In 2012-13, world production is seen down 5 percent to 25.949 million tons (119.18 million bales), while mill use is forecast up 2 percent to 23.287 million tons (106.96 million bales). As a result, ending stocks are pegged at a record 16.715 million tons (76.77 million bales).
However, with China holding a large percentage of world stocks in a national reserve, “free” global ending stocks are projected at only 9.7 million tons (44.55 million bales).
World cotton prices didn’t exhibit the usual volatility during the first five months of 2012-13, fluctuating around an average of 83 cents per pound to early January.
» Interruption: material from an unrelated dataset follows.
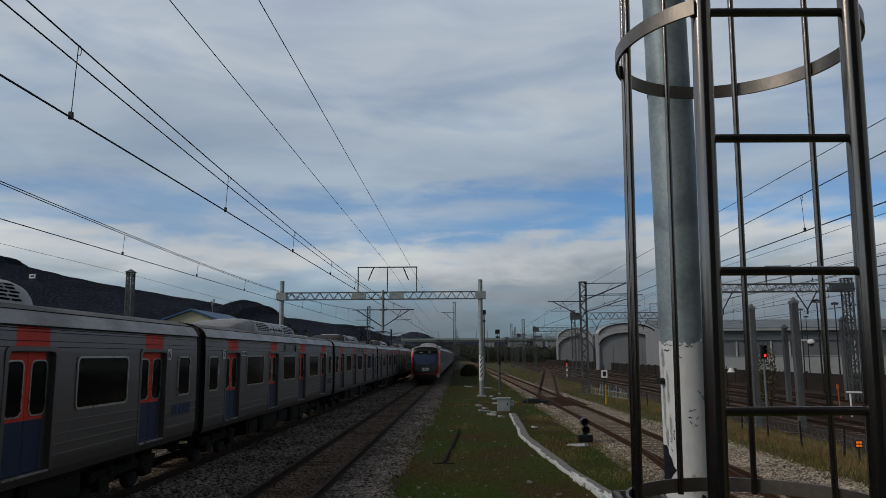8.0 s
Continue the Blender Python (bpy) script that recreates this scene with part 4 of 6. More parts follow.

Then international prices as measured by the Cotlook A Index, led by futures, surged from 83.10 cents on Jan. 10 to 90.35 cents on Jan. 31, highest of the marketing year. The ICAC upped its average price forecast 4 cents from a month ago to 87 cents, against 100 cents in 2011-12.
Meanwhile, trend-following funds bought 11,524 lots in cotton futures-options combined during the week ended Jan. 29 to raise their net long position to 58,909 lots, according to traders-commitments data from the Commodity Futures Trading Commission.
This was these funds’ largest net long position since Sept. 28, 2010. Index funds bought a net 1,332 lots to boost their net long position to 73,844 lots and traders with non-reportable positions bought 5,863 lots to hike theirs to 15,744 lots.
Commercials sold a net 18,719 lots, adding 20,177 shorts and 1,458 longs to bring their net short position to 18,719 lots.